WHAT TO PRODUCE — For this exercise, repeat all of the material verbatim apart from its images.

** begin COLLECTED DATA **

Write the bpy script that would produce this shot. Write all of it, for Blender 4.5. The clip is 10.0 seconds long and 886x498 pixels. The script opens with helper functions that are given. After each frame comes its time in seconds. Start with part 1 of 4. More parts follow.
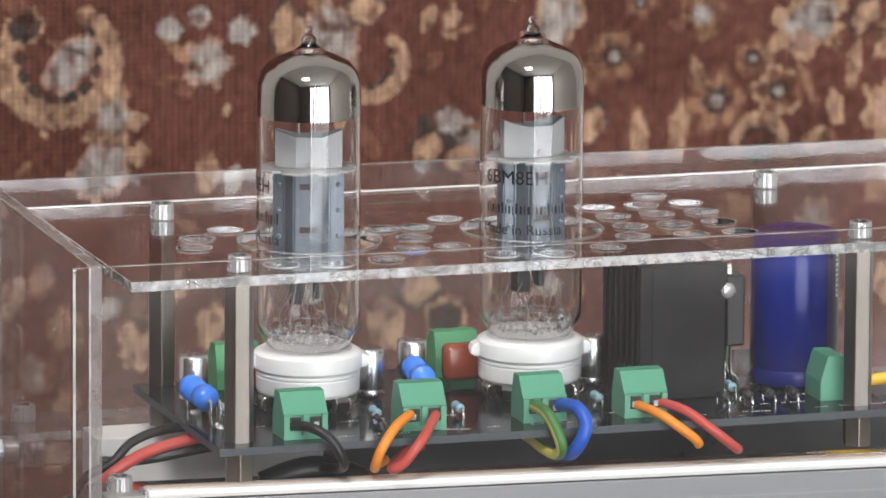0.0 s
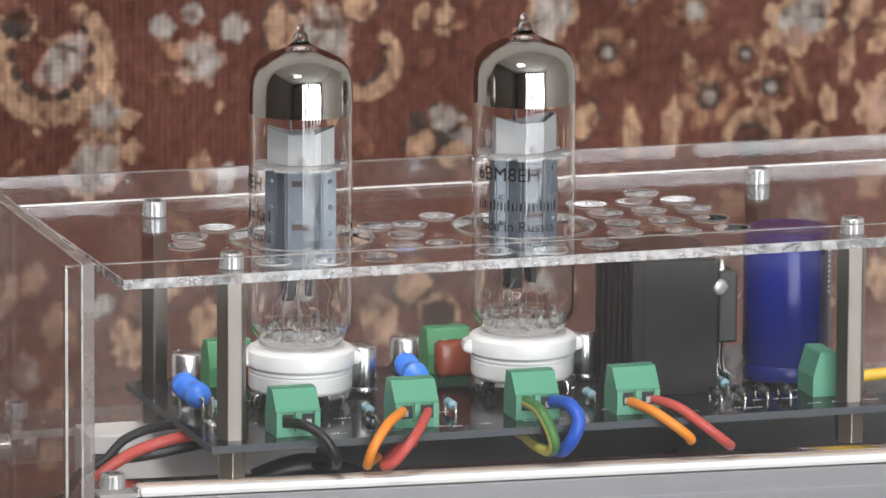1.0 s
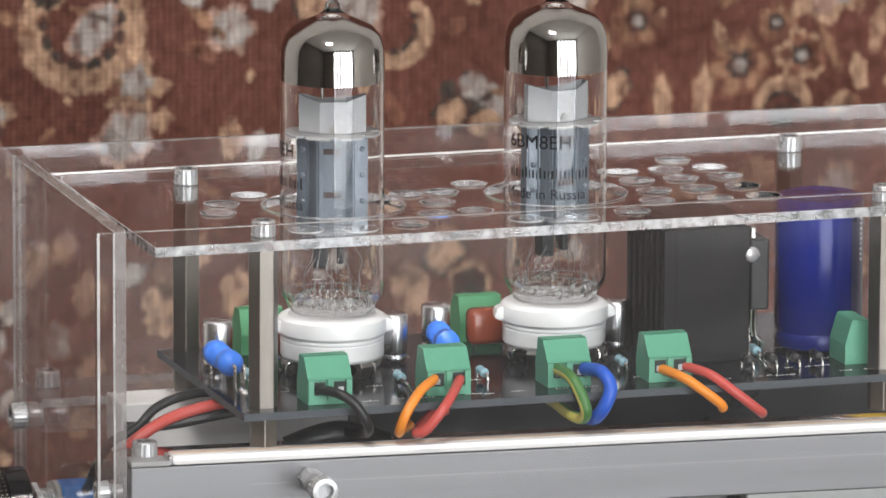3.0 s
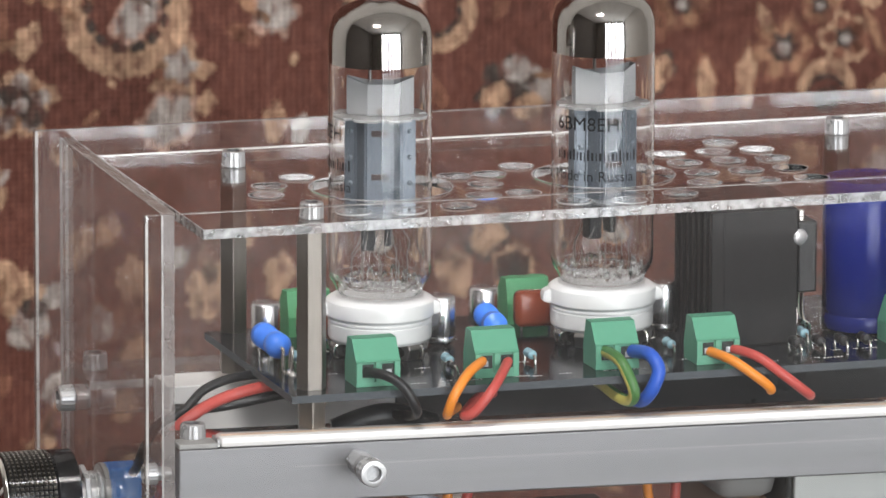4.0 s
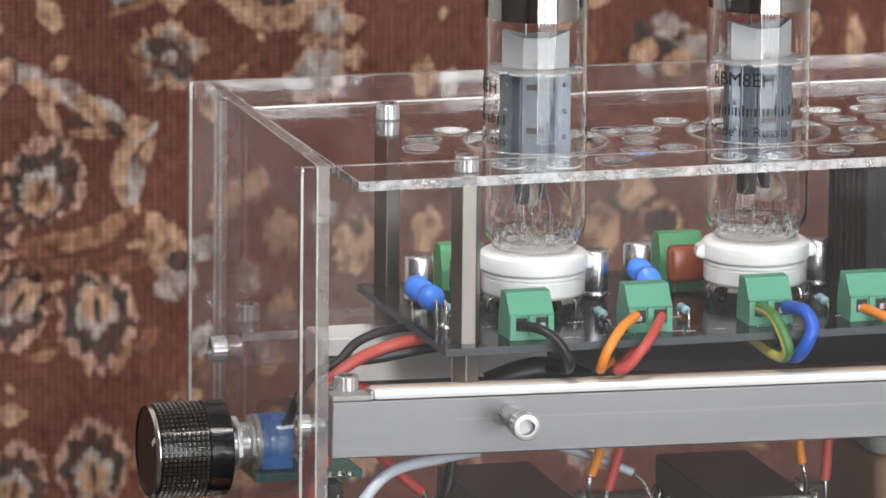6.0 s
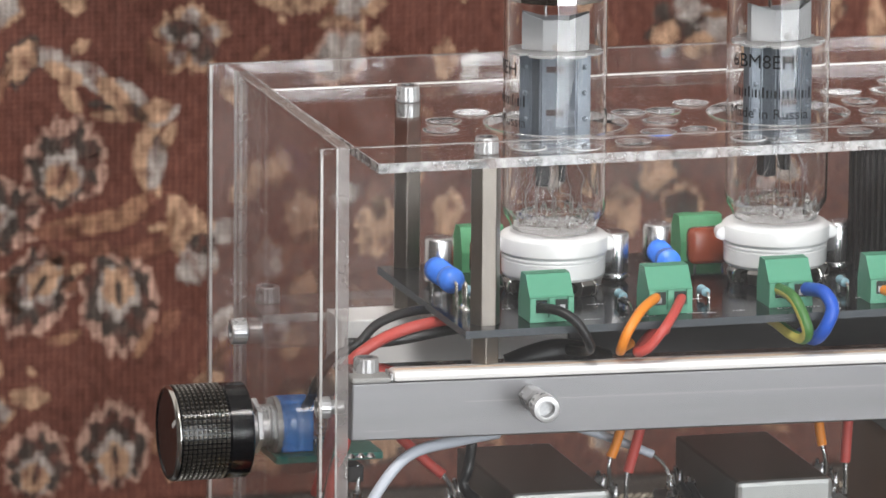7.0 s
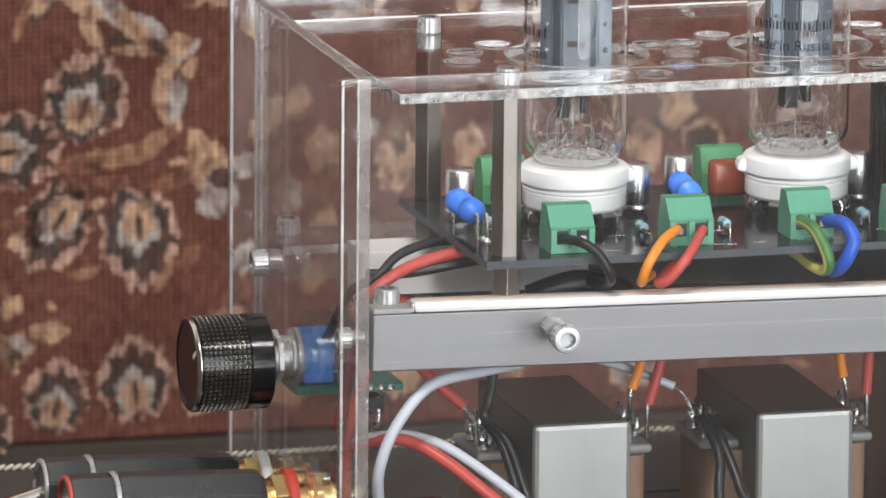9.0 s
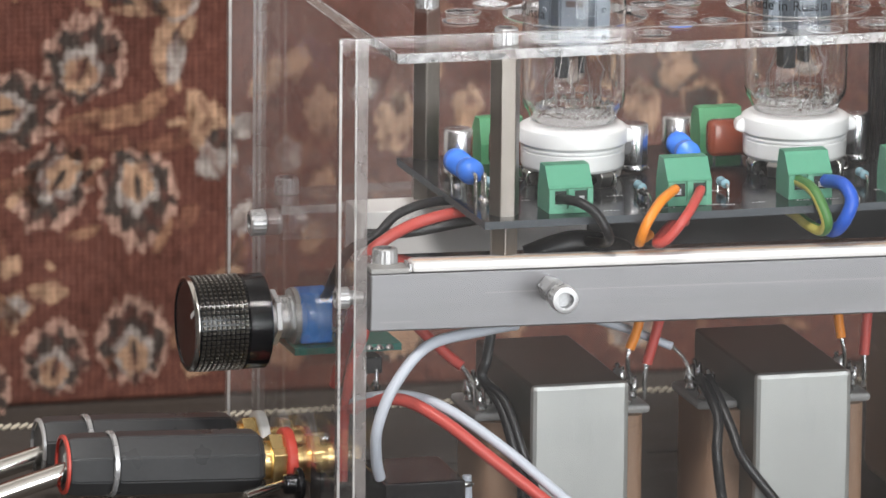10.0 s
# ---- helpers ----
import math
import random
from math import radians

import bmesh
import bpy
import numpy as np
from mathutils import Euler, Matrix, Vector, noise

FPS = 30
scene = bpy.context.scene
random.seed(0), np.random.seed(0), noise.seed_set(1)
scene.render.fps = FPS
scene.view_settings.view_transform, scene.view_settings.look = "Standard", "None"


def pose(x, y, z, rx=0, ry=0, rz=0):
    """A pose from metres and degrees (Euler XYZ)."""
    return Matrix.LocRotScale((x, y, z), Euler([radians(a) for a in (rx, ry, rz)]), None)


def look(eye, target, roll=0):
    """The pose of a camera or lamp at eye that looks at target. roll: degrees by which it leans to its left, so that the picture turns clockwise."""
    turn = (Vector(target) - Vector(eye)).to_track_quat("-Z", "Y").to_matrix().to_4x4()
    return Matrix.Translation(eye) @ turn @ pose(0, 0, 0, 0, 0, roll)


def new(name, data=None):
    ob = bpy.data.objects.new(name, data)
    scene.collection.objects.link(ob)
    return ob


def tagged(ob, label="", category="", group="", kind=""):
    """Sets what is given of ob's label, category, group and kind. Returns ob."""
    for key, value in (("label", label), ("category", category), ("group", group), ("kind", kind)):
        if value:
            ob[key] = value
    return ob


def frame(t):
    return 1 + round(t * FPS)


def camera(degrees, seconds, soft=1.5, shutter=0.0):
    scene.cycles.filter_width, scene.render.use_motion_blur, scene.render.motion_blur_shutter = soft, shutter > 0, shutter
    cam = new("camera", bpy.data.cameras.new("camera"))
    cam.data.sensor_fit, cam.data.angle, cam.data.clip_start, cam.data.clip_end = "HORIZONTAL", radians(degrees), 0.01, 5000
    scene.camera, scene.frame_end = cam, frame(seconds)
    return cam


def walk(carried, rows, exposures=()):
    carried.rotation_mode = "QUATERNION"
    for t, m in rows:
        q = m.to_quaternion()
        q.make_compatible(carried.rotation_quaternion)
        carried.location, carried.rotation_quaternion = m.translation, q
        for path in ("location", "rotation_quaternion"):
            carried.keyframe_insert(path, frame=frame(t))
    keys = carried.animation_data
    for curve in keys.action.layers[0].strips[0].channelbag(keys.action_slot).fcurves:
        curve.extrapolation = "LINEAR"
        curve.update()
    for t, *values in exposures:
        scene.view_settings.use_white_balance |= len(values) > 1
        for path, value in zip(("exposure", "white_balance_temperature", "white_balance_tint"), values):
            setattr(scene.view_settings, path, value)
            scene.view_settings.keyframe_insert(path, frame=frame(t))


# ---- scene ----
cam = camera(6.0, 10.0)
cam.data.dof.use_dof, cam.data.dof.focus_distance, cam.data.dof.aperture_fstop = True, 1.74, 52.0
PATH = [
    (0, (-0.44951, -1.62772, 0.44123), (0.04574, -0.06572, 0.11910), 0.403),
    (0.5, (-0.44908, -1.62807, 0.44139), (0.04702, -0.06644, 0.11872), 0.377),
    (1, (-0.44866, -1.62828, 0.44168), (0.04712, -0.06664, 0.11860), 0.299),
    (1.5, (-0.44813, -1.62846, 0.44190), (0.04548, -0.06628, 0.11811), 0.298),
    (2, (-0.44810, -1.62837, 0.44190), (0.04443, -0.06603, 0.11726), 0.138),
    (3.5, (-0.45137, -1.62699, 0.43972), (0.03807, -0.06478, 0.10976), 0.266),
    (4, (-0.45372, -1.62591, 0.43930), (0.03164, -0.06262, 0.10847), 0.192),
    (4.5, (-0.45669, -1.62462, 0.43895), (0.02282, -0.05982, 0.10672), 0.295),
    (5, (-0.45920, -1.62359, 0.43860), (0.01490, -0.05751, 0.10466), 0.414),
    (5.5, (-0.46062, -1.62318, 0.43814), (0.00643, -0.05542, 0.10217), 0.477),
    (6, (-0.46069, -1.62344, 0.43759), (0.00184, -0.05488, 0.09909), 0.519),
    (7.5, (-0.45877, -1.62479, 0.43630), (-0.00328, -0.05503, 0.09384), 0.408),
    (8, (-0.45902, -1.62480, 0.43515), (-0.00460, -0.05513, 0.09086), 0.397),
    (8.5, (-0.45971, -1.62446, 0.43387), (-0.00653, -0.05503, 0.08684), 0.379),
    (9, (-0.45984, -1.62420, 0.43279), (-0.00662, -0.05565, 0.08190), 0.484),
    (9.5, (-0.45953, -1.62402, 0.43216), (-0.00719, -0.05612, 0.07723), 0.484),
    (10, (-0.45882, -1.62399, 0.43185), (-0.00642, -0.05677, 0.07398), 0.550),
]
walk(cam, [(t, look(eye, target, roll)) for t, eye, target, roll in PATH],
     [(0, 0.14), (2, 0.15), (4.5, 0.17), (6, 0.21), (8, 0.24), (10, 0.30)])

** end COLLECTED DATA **

EXPECTED ANSWER —
Write the bpy script that would produce this shot. Write all of it, for Blender 4.5. The clip is 10.0 seconds long and 886x498 pixels. The script opens with helper functions that are given. After each frame comes its time in seconds. Start with part 1 of 4. More parts follow.
0.0 s
1.0 s
3.0 s
4.0 s
6.0 s
7.0 s
9.0 s
10.0 s
# ---- helpers ----
import math
import random
from math import radians

import bmesh
import bpy
import numpy as np
from mathutils import Euler, Matrix, Vector, noise

FPS = 30
scene = bpy.context.scene
random.seed(0), np.random.seed(0), noise.seed_set(1)
scene.render.fps = FPS
scene.view_settings.view_transform, scene.view_settings.look = "Standard", "None"


def pose(x, y, z, rx=0, ry=0, rz=0):
    """A pose from metres and degrees (Euler XYZ)."""
    return Matrix.LocRotScale((x, y, z), Euler([radians(a) for a in (rx, ry, rz)]), None)


def look(eye, target, roll=0):
    """The pose of a camera or lamp at eye that looks at target. roll: degrees by which it leans to its left, so that the picture turns clockwise."""
    turn = (Vector(target) - Vector(eye)).to_track_quat("-Z", "Y").to_matrix().to_4x4()
    return Matrix.Translation(eye) @ turn @ pose(0, 0, 0, 0, 0, roll)


def new(name, data=None):
    ob = bpy.data.objects.new(name, data)
    scene.collection.objects.link(ob)
    return ob


def tagged(ob, label="", category="", group="", kind=""):
    """Sets what is given of ob's label, category, group and kind. Returns ob."""
    for key, value in (("label", label), ("category", category), ("group", group), ("kind", kind)):
        if value:
            ob[key] = value
    return ob


def frame(t):
    return 1 + round(t * FPS)


def camera(degrees, seconds, soft=1.5, shutter=0.0):
    scene.cycles.filter_width, scene.render.use_motion_blur, scene.render.motion_blur_shutter = soft, shutter > 0, shutter
    cam = new("camera", bpy.data.cameras.new("camera"))
    cam.data.sensor_fit, cam.data.angle, cam.data.clip_start, cam.data.clip_end = "HORIZONTAL", radians(degrees), 0.01, 5000
    scene.camera, scene.frame_end = cam, frame(seconds)
    return cam


def walk(carried, rows, exposures=()):
    carried.rotation_mode = "QUATERNION"
    for t, m in rows:
        q = m.to_quaternion()
        q.make_compatible(carried.rotation_quaternion)
        carried.location, carried.rotation_quaternion = m.translation, q
        for path in ("location", "rotation_quaternion"):
            carried.keyframe_insert(path, frame=frame(t))
    keys = carried.animation_data
    for curve in keys.action.layers[0].strips[0].channelbag(keys.action_slot).fcurves:
        curve.extrapolation = "LINEAR"
        curve.update()
    for t, *values in exposures:
        scene.view_settings.use_white_balance |= len(values) > 1
        for path, value in zip(("exposure", "white_balance_temperature", "white_balance_tint"), values):
            setattr(scene.view_settings, path, value)
            scene.view_settings.keyframe_insert(path, frame=frame(t))


# ---- scene ----
cam = camera(6.0, 10.0)
cam.data.dof.use_dof, cam.data.dof.focus_distance, cam.data.dof.aperture_fstop = True, 1.74, 52.0
PATH = [
    (0, (-0.44951, -1.62772, 0.44123), (0.04574, -0.06572, 0.11910), 0.403),
    (0.5, (-0.44908, -1.62807, 0.44139), (0.04702, -0.06644, 0.11872), 0.377),
    (1, (-0.44866, -1.62828, 0.44168), (0.04712, -0.06664, 0.11860), 0.299),
    (1.5, (-0.44813, -1.62846, 0.44190), (0.04548, -0.06628, 0.11811), 0.298),
    (2, (-0.44810, -1.62837, 0.44190), (0.04443, -0.06603, 0.11726), 0.138),
    (3.5, (-0.45137, -1.62699, 0.43972), (0.03807, -0.06478, 0.10976), 0.266),
    (4, (-0.45372, -1.62591, 0.43930), (0.03164, -0.06262, 0.10847), 0.192),
    (4.5, (-0.45669, -1.62462, 0.43895), (0.02282, -0.05982, 0.10672), 0.295),
    (5, (-0.45920, -1.62359, 0.43860), (0.01490, -0.05751, 0.10466), 0.414),
    (5.5, (-0.46062, -1.62318, 0.43814), (0.00643, -0.05542, 0.10217), 0.477),
    (6, (-0.46069, -1.62344, 0.43759), (0.00184, -0.05488, 0.09909), 0.519),
    (7.5, (-0.45877, -1.62479, 0.43630), (-0.00328, -0.05503, 0.09384), 0.408),
    (8, (-0.45902, -1.62480, 0.43515), (-0.00460, -0.05513, 0.09086), 0.397),
    (8.5, (-0.45971, -1.62446, 0.43387), (-0.00653, -0.05503, 0.08684), 0.379),
    (9, (-0.45984, -1.62420, 0.43279), (-0.00662, -0.05565, 0.08190), 0.484),
    (9.5, (-0.45953, -1.62402, 0.43216), (-0.00719, -0.05612, 0.07723), 0.484),
    (10, (-0.45882, -1.62399, 0.43185), (-0.00642, -0.05677, 0.07398), 0.550),
]
walk(cam, [(t, look(eye, target, roll)) for t, eye, target, roll in PATH],
     [(0, 0.14), (2, 0.15), (4.5, 0.17), (6, 0.21), (8, 0.24), (10, 0.30)])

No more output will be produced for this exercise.